Au Soudan, les litiges sur la configuration du territoire national ont été exacerbés par la division du pays en 2011 et se combinent avec des anciens conflits sur le contrôle des terres. A ce propos, il est affirmé que l'accaparement foncier récent, intégré dans un processus plus général de privatisation et de marchandisation des ressources, dissout la relation fondamentale entre l'homme et la terre dans le pays (Gertel et al. 2014). Or, la privatisation des sols au Soudan est un processus ancien ayant ses propres particularités. En effet, à la différence d'autres territoires de l'empire britannique, l'Etat colonial a tenté d'y éviter l'octroi de grandes concessions en essayant de créer une « classe de petits paysans propriétaires indigènes (...) hors d'atteinte des spéculateurs soudanais ou étrangers » (Grandin 1982, p. 101-102) notamment pour les zones agricoles au bord du Nil. Ainsi, les actuels processus d'accaparement des terres sont tributaires du pouvoir d'action de ces petits propriétaires qui produisent, au sein du territoire soudanais, une importante différentiation en termes d'acteurs, d'histoire et de relations de pouvoir sachant que les modes d'appropriation des terres sont aussi liés à l'écologie locale (zones désertiques, zones inondables proches du Nil) et aux usages du sol (terres agricoles, territoires de nomadisation ou espaces d'aménagement urbain).

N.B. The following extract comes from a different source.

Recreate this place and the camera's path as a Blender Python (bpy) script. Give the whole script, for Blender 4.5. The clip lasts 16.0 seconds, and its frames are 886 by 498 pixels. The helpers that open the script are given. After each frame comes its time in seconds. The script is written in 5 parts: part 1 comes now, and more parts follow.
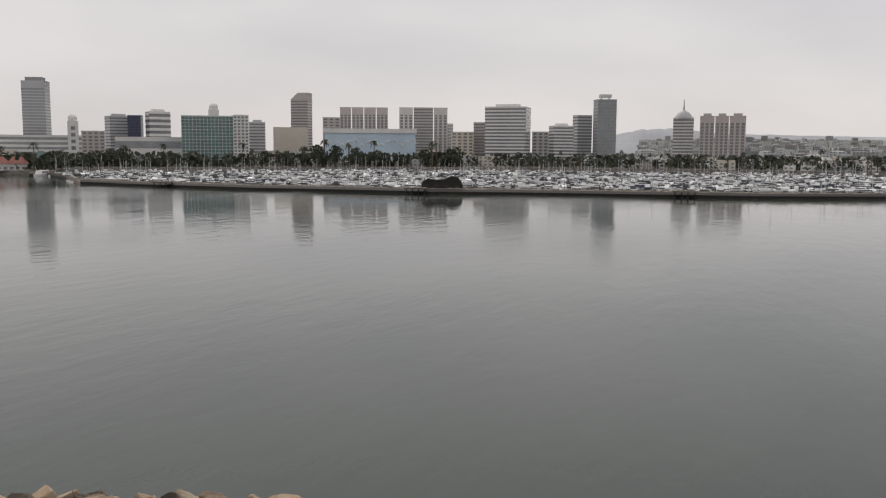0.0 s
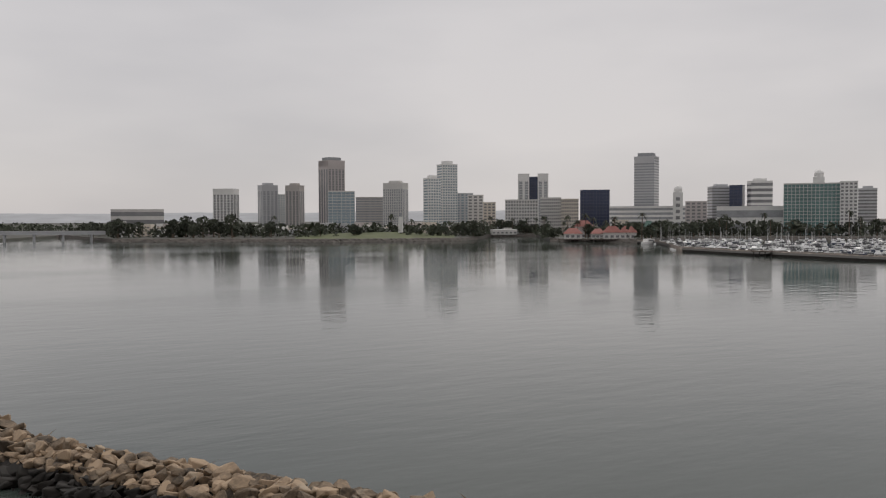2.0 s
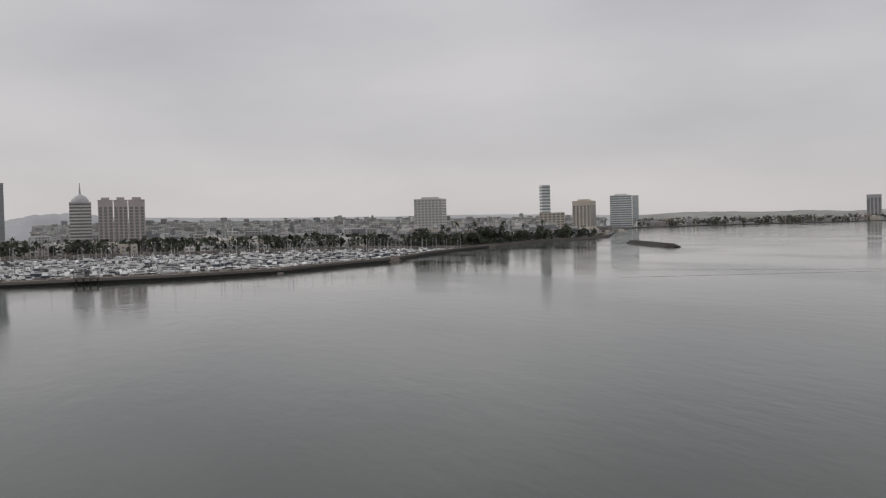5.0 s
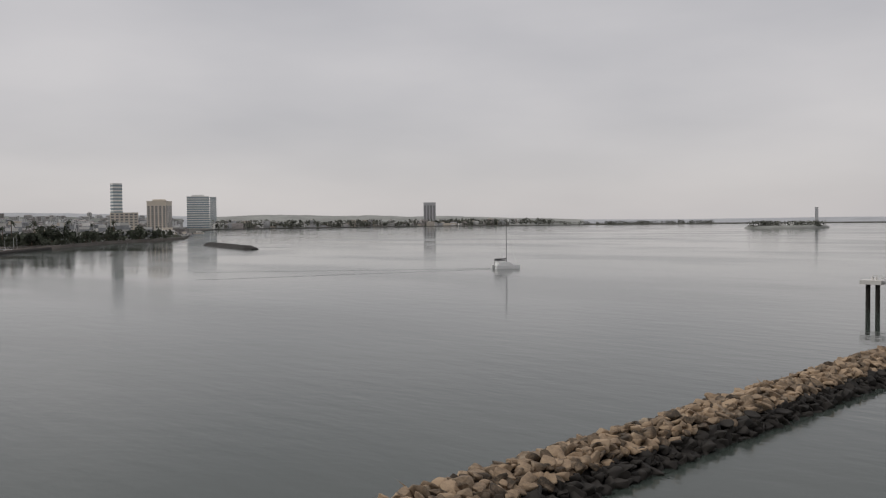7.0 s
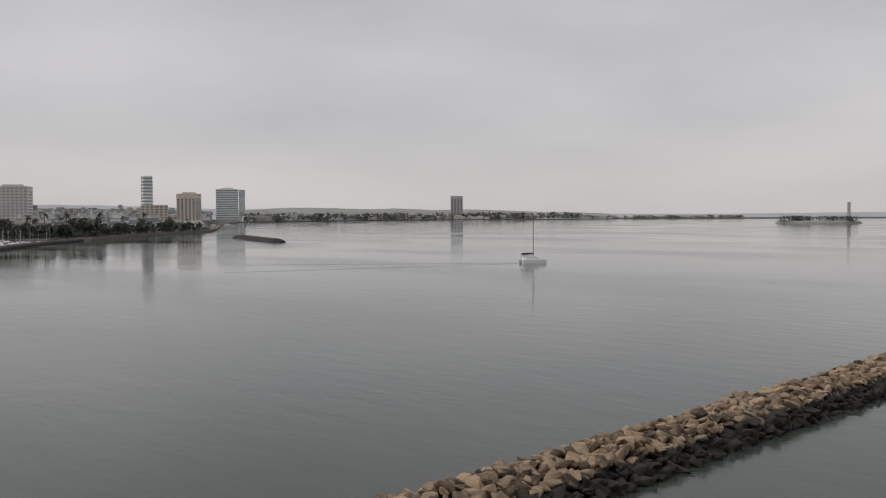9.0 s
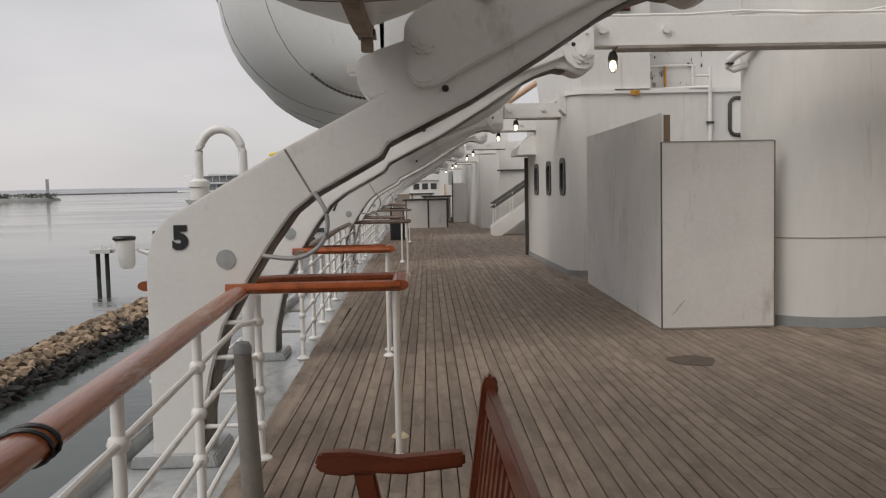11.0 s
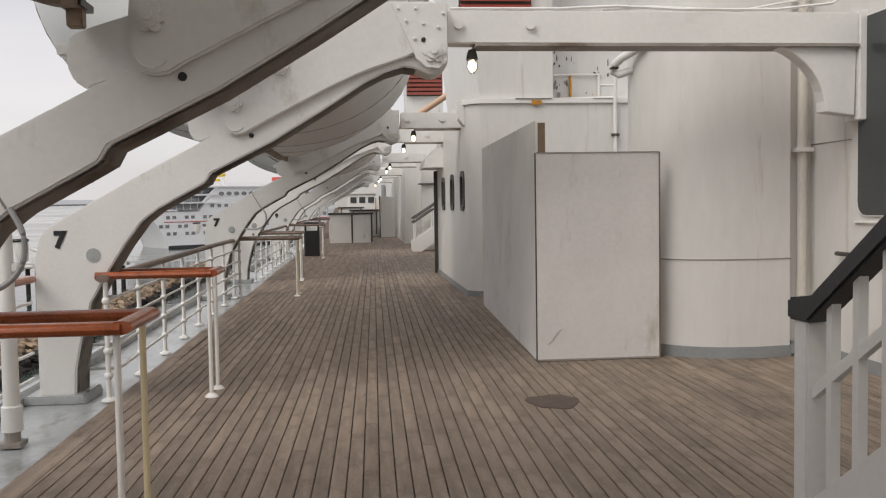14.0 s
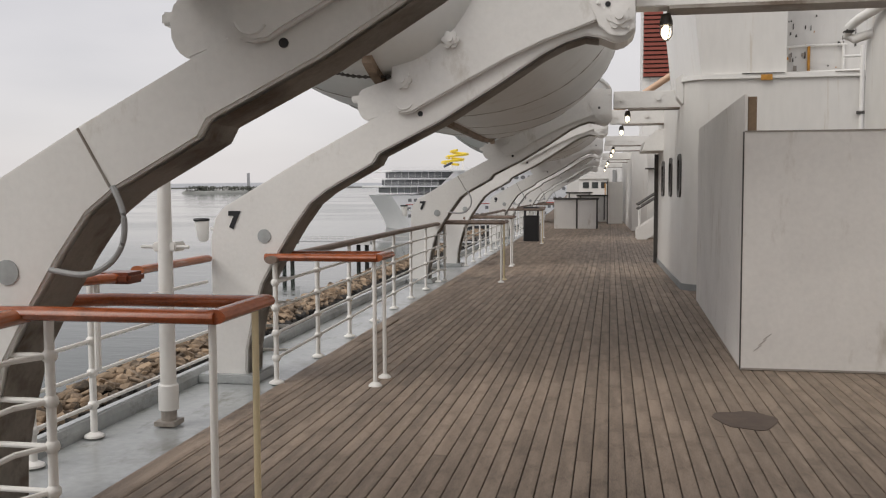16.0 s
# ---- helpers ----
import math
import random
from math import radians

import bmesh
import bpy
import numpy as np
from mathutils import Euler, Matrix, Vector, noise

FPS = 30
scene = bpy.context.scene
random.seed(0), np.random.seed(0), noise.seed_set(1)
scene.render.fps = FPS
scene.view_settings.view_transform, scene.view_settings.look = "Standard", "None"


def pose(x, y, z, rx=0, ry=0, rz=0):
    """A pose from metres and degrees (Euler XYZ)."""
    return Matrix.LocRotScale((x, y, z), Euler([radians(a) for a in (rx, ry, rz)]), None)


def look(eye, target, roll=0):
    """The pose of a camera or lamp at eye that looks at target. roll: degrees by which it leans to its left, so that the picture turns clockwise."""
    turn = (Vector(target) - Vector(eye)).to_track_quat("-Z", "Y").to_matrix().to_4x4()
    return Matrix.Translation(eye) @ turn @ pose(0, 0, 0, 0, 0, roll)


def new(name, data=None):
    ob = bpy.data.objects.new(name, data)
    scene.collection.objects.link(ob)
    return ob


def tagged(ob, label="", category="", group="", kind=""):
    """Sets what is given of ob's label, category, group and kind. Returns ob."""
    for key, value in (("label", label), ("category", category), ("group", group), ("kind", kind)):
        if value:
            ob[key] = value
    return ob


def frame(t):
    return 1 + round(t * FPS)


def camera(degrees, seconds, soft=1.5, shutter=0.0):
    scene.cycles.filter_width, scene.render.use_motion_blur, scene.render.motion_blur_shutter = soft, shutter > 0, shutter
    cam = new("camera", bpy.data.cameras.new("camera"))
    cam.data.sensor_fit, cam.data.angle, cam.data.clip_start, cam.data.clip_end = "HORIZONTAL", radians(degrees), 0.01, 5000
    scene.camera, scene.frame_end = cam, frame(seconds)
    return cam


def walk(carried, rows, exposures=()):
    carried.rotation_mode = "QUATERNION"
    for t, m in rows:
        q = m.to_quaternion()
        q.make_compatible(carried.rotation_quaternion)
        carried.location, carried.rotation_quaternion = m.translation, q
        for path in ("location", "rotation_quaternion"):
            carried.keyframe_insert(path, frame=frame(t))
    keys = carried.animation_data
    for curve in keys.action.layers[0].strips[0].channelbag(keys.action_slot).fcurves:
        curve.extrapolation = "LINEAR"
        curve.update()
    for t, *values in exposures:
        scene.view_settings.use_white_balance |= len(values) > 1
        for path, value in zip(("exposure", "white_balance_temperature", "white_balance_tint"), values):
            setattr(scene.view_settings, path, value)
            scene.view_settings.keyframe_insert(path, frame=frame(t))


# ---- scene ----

En tenant compte de cette complexité à la fois sociale et matérielle, nous voudrions proposer une analyse anthropologique des représentations de l'espace (cartes, cadastre, croquis, images des projets d'aménagement urbain, dessins explicatifs de la répartition des héritages) qui (re)surgissent dans le cadre des projets d'aménagement urbain dans l'île de Tuti (Khartoum). Cet espace à la fois agricole et au cœur de l'agglomération, est habité depuis plus de cinq siècles par une population devenue partie de l'élite intellectuelle et économique de la ville. Issue d'un travail ethnographique de plus de neuf mois, notre réflexion inclut les modalités d'accaparement et privatisation des terres par des pays Arabes en Afrique, et non pas nécessairement par des pays « du Nord », tout en s'intéressant à l'importance des conditions écologiques dans ces processus. L'analyse permet, en outre, de confronter différents modèles et stratégies d'appropriation des terres, au niveau des individus, qui peuvent aller de la contestation du cadastre colonial de 1925, à la résistance contre l'achat massif des parcelles agricoles par des compagnies égyptiennes, en passant par les projets d'aménagement des habitants de l'île eux-mêmes ou par les lois coutumières d'héritage et d'acquisition des terres selon le régime des crues.
La mise en perspective des formes de représentation de l'espace insulaire nous permet d'élucider les rapports de pouvoir à différentes échelles autour de l'appropriation foncière (entre différentes générations, entre propriétaires et non propriétaires, vis-à-vis des compagnies de développement urbain ou dans la relation d'une élite avec l'Etat soudanais) tout en considérant l'Etat (colonial et postcolonial), à l'instar de A. Gupta et J. Ferguson (2002), non seulement comme un appareil bureaucratique mais comme un lieu de production symbolique et culturelle.